Bokeh 3.5 Medium is based on Stable Diffusion 3.5 Medium as its foundation model, using a 5M high-resolution open-source dataset that underwent rigorous quality and aesthetic screening for post-training, ensuring excellent image quality, high fidelity of natural images, preservation of fine details, and enhanced controllability.
Trained with mixed short/long natural language captions.
Short Captions: Focus on the core subject content of the image.
Long Captions: Provide broader descriptions of the scene environment and atmosphere.
Recommended Resolutions:
1920x1024, 1728x1152, 1152x1728, 1280x1664, 1440x1440
Powerful customized fine-tuning performance that can be widely used for downstream production tasks.
Advantages
🖼️ High-Quality Image Generation
State-of-the-art visual fidelity with improved detail extraction and aesthetic consistency.

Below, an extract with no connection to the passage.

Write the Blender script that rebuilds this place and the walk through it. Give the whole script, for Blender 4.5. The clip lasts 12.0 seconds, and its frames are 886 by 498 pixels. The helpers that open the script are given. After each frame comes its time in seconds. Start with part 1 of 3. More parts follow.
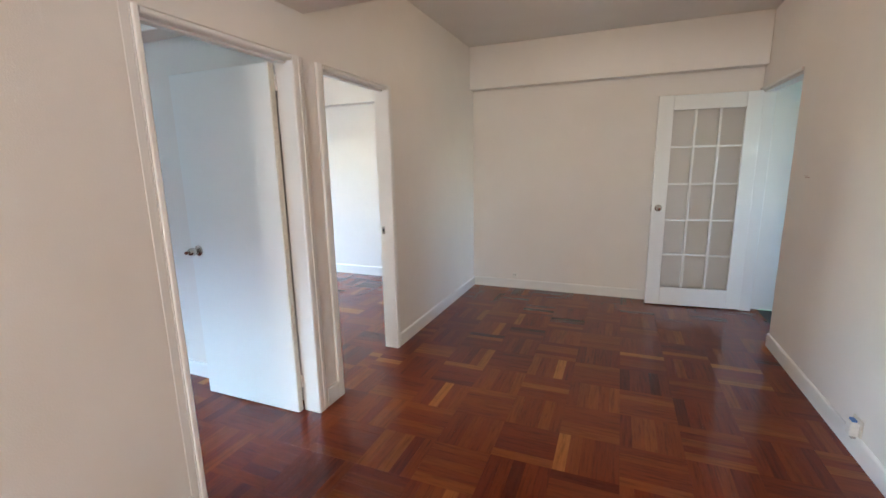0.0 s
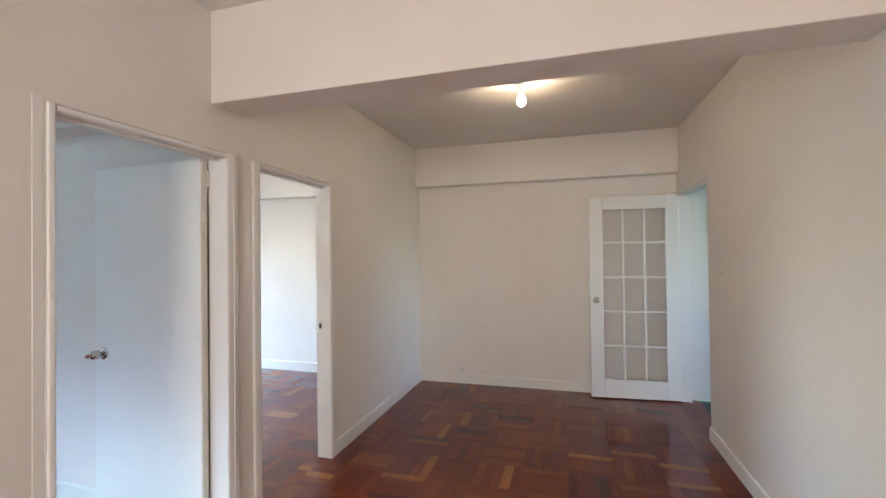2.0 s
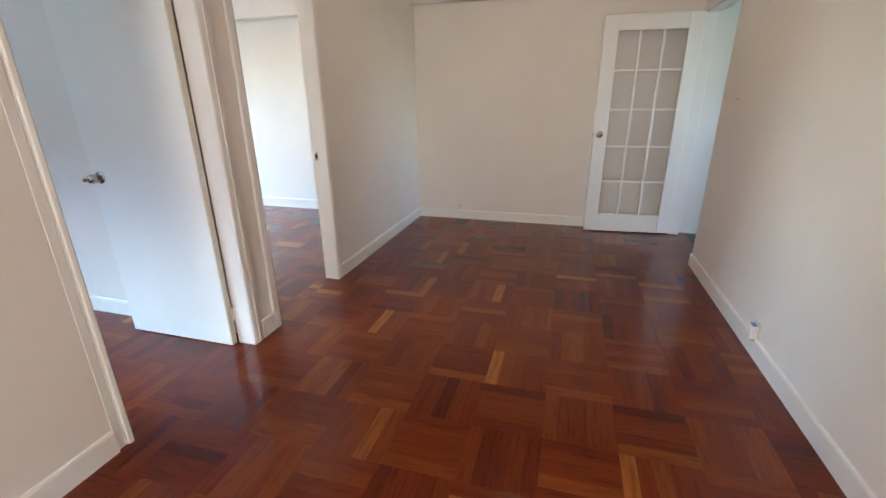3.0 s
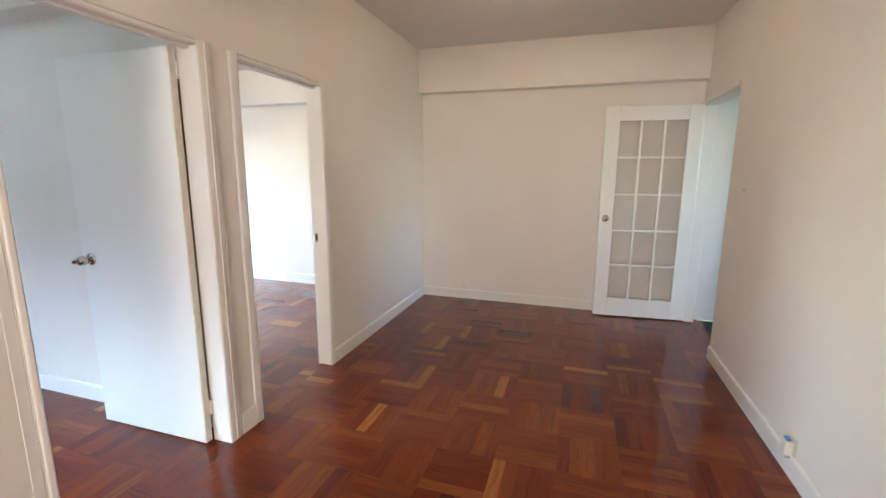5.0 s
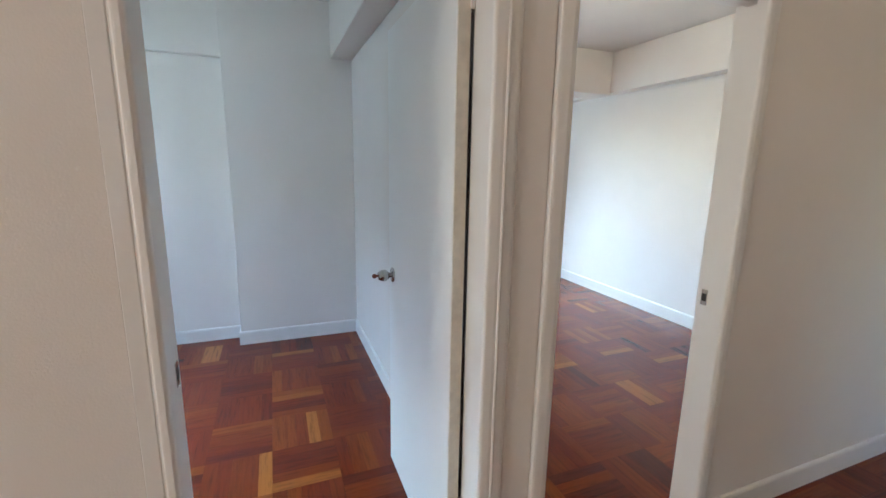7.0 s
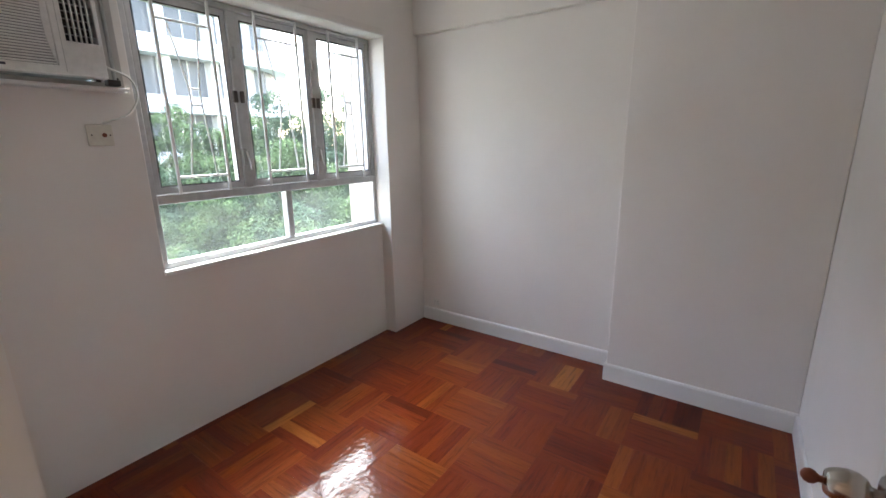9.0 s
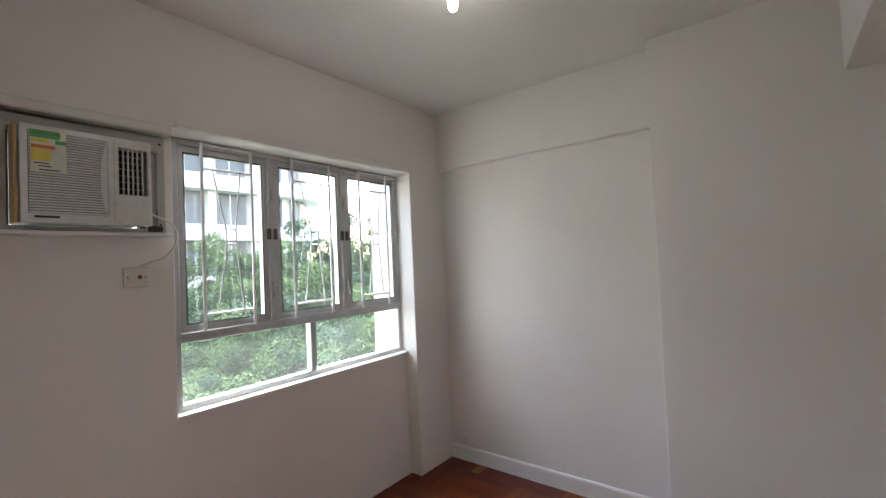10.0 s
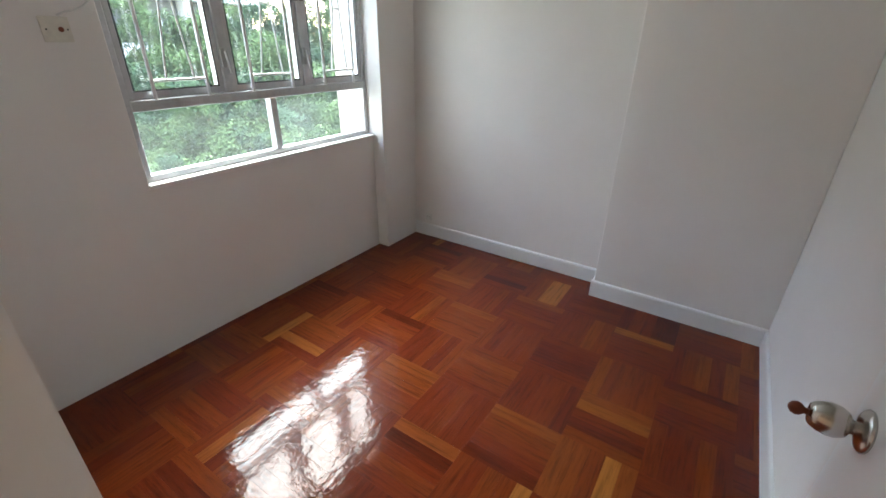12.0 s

Enhanced resolution support up to 200W pixels, ensuring highly detailed image outputs.
Carefully curated dataset ensures better composition, lighting, and overall artistic appeal.
🎯 Powerful Custom Fine-Tuning
Exceptional LoRA training support, making it highly effective for:
Photography
3D Rendering
Illustration
Concept Art
⚡ Efficient Inference & Training
Low hardware requirements for inference:
Medium model: 9GB VRAM (without T5)
Full weights inference: 16GB VRAM (suitable for local deployment)
LoRA fine-tuning VRAM requirement: 12GB - 32GB
Known Issues
Potential human anatomy inconsistencies.
Limited ability to generate photorealistic images.
Some concepts may suffer from aesthetic quality issues.